Sex is one of the first identifying genetic characteristics that a new baby presents to parents and to society. The law in England, Wales and Northern Ireland requires that all births be registered within 42 days, under the Births and Deaths Registration Act 1953. Although not explicit in the Act, part of the information required is that the child's sex is identified on the birth certificate as either male or female. I argue that the medical and legal requirement to conform to binary biological genetic sex results in the immediate violation of the physical integrity of the intersex child, leading to potentially devastating personal consequences. Significantly, this violation is symptomatic of both a medical system intent on 'fixing' abnormality and a legal system dependent on certainty of binary sex.
First, there is the medical problem. When the sex of a baby is difficult to distinguish, often through having ambiguous genitalia, there follows a complex and invasive medical and genetic diagnostic journey. Intersex is a general term used for a variety of conditions in which a person is born with a sexual or reproductive anatomy that does not fit the typical physical definitions of female or male. Medical practice uses the term 'management of Disorders of Sex Development (DSD)' to encompass congenital conditions in which the development of chromosomal, anatomical or gonadal sex is atypical. Medical science has evolved and interventions are carried out to physically 'correct' and 'align' an intersex child's sex to that which is genetically diagnosed and then legally recognised. The perceived benefit is that medicine can identify biological determinants of sex, align the child to a binary sex through intervention and therefore shape masculine and feminine gender identity as the child develops. What is apparent is that rather than consider intersex as another sex and allow time for a child to determine their identity as an individual, the goal of medicine is to immediately diagnose and manage a perceived genetic and physical abnormality to conform to the legally required male or female identity.
Then there is the legal problem.

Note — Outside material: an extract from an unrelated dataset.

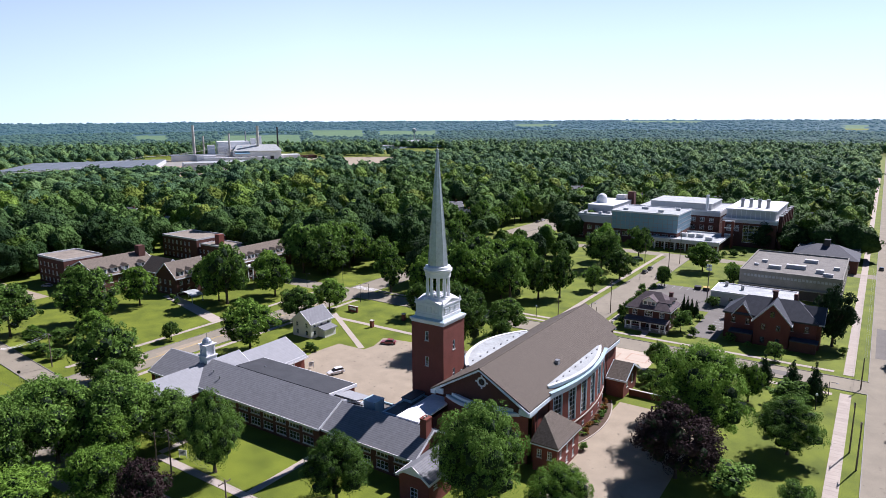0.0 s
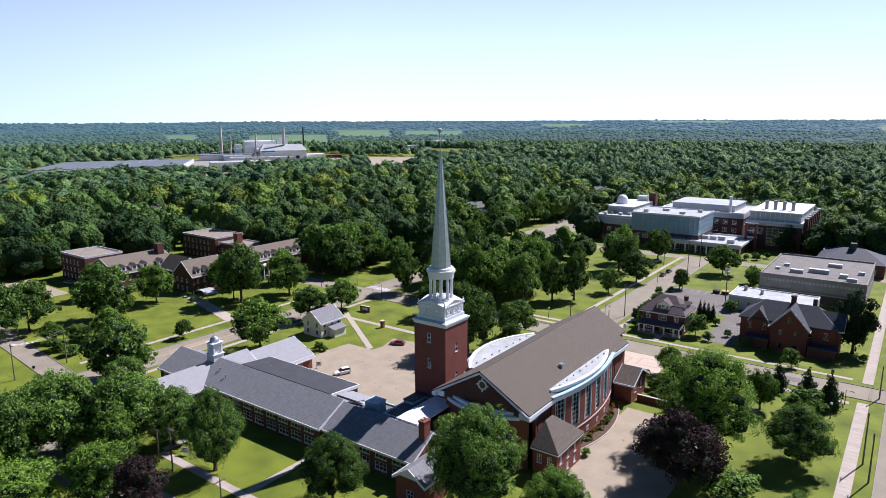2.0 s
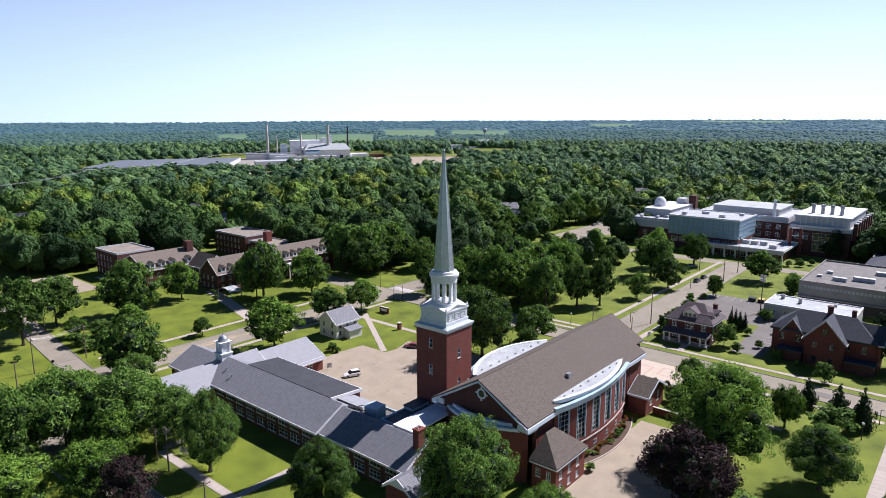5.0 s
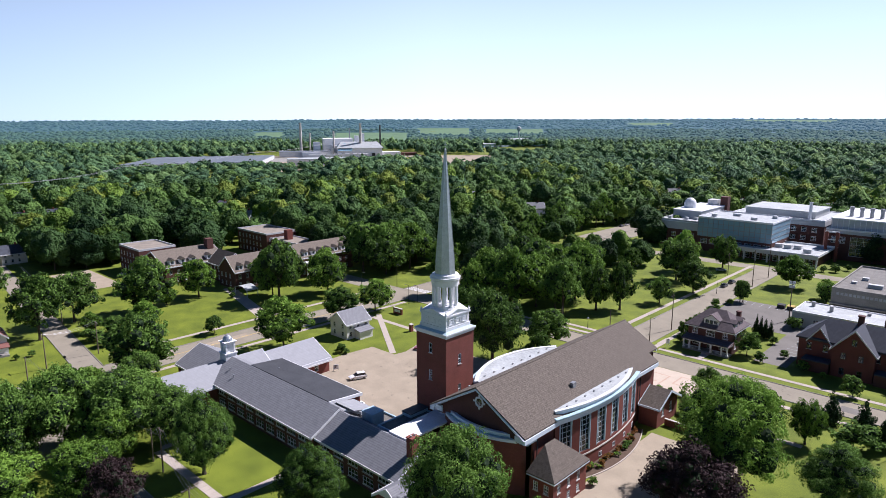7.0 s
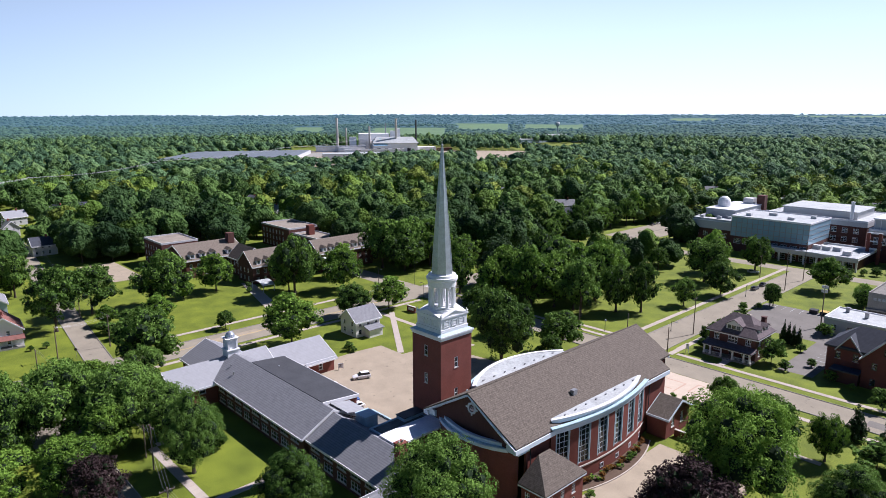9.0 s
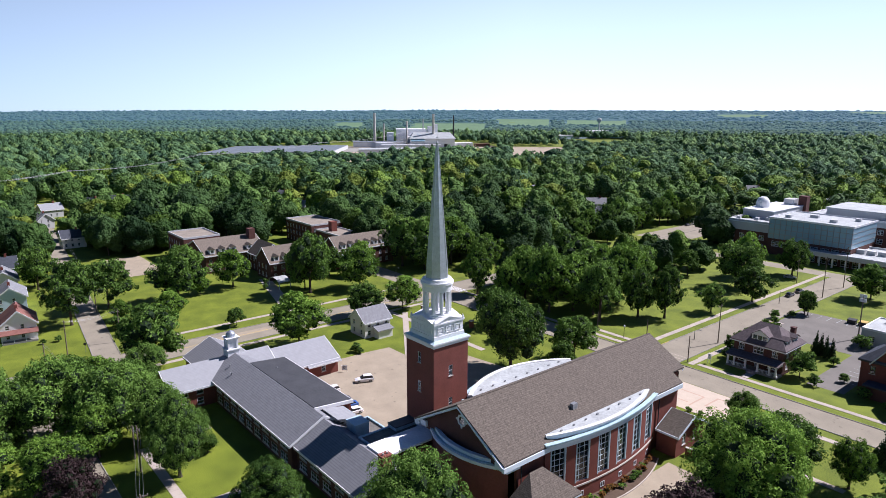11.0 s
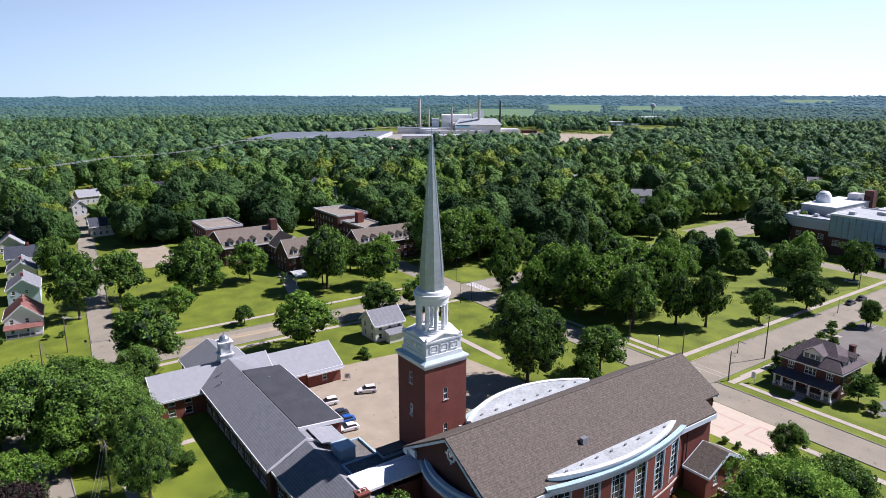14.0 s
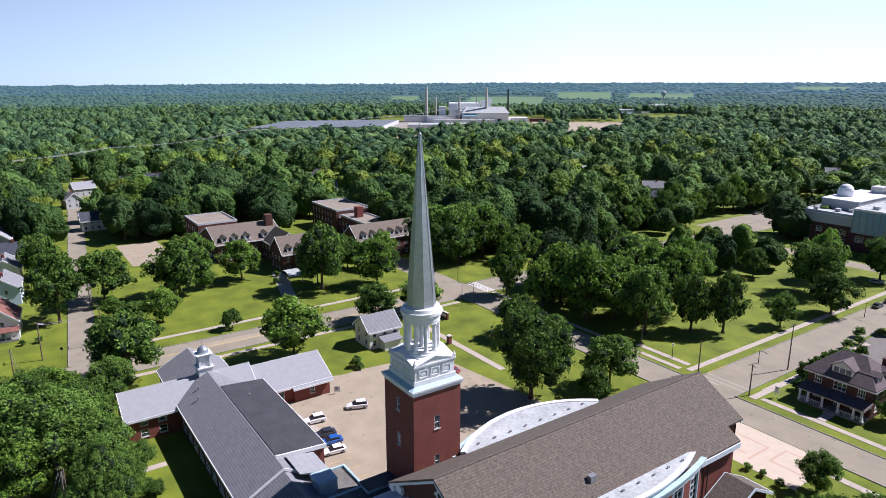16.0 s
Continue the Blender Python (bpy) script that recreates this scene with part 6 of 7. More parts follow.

The consideration of intersex as a legal issue is a relatively recent concern, as historically the social and cultural taboos surrounding intersex negated this. Central to this were the roles of religion and heterosexual normative values in society influencing law. The evolution of social attitudes and the distinguished concepts of sex and gender have led to the emergence of the intersex rights movement, which calls for legal recognition of a third sex for all those on the spectrum of intersex. However, the legal position of male and female sex in law exists beyond simply that of a person's identity. In a historically paternalistic society and legal system, the law requires recognition of sex for the purpose of inheritance and the legitimate conception of children and marriage. This has resulted in intersex people facing legal uncertainty and being unrecognised in their natural state.
In contrast to English birth registration, German and Dutch law provides that where a child's sex is not established, registration of birth can still be completed without registering the child's sex, which can be amended when it is established later in the child's life. This approach is considered as being preferable to English law from the intersex rights movement perspective, as it allows the intersex person to decide whether they identify as male or female. For some though, the third sex still promotes a desire for certainty by categorisation and so supporting intersex as a legally recognised third sex negates the possibility for a more fluid approach to the evolution of a person's sex within society. The law has considered the ability of an adult to legally be recognised as another gender, under the Gender Recognition Act 2004. The problem with this solution is that this focuses on transgender people and does not differentiate intersex, as it remains focused on binary male or female sexes. The fixation on binary sex is further seen in equality law where the genetic and physical nature of intersex characteristics from birth cannot receive legal protection from discrimination under the Equality Act 2010, which also defines sex as either male or female. Therefore, parents of an intersex baby are placed in an impossible legal situation because the baby must conform to either male or female sex to be recognised by the law.
The symbiotic conclusion is that, until the law recognises that sex has always existed beyond the binary male and female chromosomal characteristics, medicine will continue to physically violate intersex children. The complicit nature of the relationship between law and medicine in establishing sex is mutually satisfying and focuses on the need for an outdated and morally repugnant desire for normality and certainty. Intersex children are no less worthy of being considered legal persons, and the starting point is to move away from a binary approach to sex recognition in birth registration.